Data items:
------------------------------------------------------------------------

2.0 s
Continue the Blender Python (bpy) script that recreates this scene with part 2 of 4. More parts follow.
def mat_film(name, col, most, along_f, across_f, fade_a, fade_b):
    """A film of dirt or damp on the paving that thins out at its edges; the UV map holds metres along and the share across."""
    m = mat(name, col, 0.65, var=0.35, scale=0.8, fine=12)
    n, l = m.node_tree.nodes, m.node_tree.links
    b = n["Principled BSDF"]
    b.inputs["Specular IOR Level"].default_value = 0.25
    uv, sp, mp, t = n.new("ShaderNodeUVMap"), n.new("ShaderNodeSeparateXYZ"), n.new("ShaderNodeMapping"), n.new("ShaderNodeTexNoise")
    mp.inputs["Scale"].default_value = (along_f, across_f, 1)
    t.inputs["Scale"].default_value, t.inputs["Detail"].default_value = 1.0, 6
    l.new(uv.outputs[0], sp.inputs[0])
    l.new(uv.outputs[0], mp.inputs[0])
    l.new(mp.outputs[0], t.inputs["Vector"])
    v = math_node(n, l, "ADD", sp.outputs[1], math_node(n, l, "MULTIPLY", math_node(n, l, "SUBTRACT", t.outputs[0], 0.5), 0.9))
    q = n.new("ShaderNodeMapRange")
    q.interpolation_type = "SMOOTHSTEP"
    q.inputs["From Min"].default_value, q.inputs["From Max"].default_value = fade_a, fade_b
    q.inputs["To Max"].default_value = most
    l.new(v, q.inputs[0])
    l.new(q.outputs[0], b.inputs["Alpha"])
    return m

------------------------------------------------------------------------

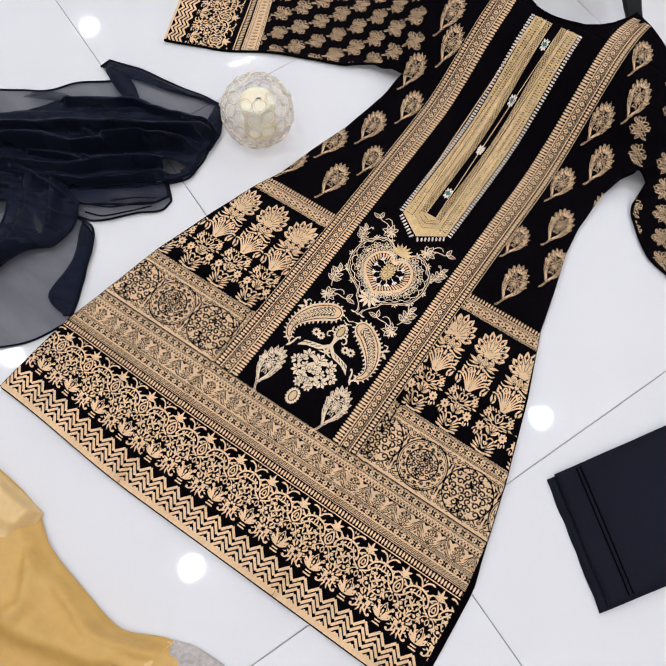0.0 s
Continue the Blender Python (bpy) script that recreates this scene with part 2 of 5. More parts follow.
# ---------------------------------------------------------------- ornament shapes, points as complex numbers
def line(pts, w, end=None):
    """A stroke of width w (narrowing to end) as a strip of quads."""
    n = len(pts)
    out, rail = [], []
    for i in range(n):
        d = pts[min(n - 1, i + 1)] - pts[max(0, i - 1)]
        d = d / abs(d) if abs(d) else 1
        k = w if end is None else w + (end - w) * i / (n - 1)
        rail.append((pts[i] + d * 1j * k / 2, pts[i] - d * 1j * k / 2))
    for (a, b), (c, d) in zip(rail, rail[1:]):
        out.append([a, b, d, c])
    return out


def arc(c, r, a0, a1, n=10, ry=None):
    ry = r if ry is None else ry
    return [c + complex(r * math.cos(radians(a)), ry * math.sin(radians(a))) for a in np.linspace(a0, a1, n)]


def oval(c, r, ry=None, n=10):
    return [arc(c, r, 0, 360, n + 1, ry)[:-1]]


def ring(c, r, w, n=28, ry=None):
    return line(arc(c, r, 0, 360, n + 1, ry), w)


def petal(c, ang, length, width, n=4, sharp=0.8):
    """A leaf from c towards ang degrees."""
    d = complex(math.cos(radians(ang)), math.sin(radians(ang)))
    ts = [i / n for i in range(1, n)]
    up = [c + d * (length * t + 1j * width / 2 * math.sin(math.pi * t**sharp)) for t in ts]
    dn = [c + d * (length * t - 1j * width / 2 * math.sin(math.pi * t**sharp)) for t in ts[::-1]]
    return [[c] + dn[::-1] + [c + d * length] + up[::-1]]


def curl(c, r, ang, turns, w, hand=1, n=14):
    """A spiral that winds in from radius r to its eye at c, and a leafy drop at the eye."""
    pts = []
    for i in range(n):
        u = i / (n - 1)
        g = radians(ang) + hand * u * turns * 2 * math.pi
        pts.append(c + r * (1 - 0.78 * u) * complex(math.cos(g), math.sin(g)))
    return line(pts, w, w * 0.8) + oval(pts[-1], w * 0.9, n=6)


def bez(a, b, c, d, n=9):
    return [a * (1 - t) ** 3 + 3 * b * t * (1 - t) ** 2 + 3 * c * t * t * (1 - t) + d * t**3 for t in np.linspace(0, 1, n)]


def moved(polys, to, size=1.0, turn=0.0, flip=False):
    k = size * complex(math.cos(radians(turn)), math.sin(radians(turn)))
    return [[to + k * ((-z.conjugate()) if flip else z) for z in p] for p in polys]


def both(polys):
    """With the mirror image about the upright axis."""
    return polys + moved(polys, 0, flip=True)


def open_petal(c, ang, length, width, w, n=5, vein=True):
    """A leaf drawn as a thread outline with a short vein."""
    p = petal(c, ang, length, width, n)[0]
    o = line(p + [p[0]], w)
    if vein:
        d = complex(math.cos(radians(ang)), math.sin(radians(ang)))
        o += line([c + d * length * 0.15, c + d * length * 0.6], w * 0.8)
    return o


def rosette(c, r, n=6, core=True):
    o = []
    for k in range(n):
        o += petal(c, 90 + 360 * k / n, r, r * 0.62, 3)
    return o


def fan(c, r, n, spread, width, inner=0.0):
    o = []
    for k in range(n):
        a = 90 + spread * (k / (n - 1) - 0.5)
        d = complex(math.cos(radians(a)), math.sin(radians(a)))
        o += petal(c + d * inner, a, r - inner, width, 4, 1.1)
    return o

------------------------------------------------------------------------

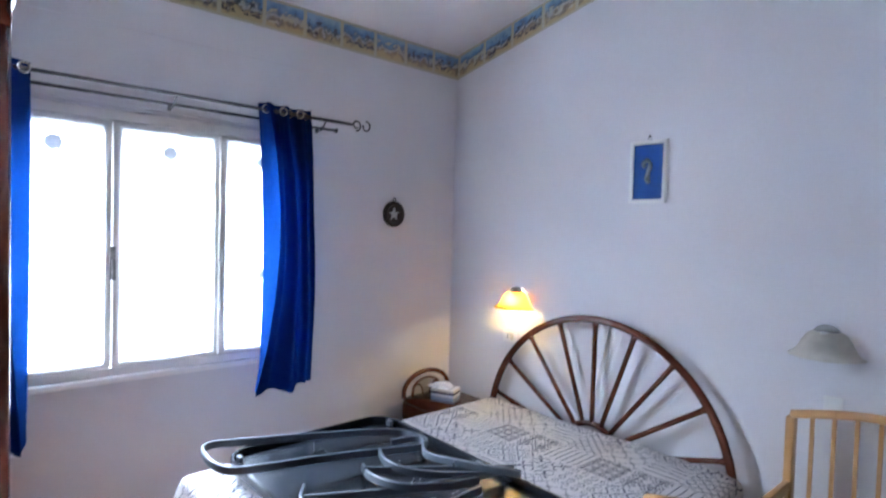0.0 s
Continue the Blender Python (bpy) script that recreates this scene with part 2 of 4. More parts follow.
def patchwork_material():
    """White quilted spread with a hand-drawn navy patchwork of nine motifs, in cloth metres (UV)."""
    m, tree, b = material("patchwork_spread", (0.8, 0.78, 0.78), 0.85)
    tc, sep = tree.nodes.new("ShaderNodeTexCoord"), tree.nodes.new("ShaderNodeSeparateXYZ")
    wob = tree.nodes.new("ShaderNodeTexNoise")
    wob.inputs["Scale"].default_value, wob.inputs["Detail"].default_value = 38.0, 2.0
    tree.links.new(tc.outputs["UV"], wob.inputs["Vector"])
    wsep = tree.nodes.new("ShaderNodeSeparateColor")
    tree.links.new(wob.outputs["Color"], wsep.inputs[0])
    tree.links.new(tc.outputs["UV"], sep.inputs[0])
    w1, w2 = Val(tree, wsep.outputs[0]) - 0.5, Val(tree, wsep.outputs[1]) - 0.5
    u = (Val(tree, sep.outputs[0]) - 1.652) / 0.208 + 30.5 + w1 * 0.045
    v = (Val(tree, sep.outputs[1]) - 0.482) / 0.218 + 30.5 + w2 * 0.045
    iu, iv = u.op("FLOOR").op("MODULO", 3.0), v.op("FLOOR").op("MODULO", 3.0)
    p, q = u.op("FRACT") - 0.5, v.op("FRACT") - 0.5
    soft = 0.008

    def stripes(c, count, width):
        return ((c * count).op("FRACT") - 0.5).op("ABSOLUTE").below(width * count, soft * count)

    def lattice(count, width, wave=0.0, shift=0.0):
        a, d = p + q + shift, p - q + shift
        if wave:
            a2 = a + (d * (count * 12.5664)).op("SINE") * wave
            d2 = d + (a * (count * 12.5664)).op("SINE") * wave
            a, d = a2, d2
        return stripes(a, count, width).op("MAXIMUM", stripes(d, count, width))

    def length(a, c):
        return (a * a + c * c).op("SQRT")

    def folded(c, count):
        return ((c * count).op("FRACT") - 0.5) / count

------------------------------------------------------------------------

Goal =>
Of the entries above, repeat exactly the lines from the line with "5. More parts follow." through the line with "return line(arc(c, r, 0, 360, n", both of them included.

Task solution =>
Continue the Blender Python (bpy) script that recreates this scene with part 2 of 5. More parts follow.
# ---------------------------------------------------------------- ornament shapes, points as complex numbers
def line(pts, w, end=None):
    """A stroke of width w (narrowing to end) as a strip of quads."""
    n = len(pts)
    out, rail = [], []
    for i in range(n):
        d = pts[min(n - 1, i + 1)] - pts[max(0, i - 1)]
        d = d / abs(d) if abs(d) else 1
        k = w if end is None else w + (end - w) * i / (n - 1)
        rail.append((pts[i] + d * 1j * k / 2, pts[i] - d * 1j * k / 2))
    for (a, b), (c, d) in zip(rail, rail[1:]):
        out.append([a, b, d, c])
    return out


def arc(c, r, a0, a1, n=10, ry=None):
    ry = r if ry is None else ry
    return [c + complex(r * math.cos(radians(a)), ry * math.sin(radians(a))) for a in np.linspace(a0, a1, n)]


def oval(c, r, ry=None, n=10):
    return [arc(c, r, 0, 360, n + 1, ry)[:-1]]


def ring(c, r, w, n=28, ry=None):
    return line(arc(c, r, 0, 360, n + 1, ry), w)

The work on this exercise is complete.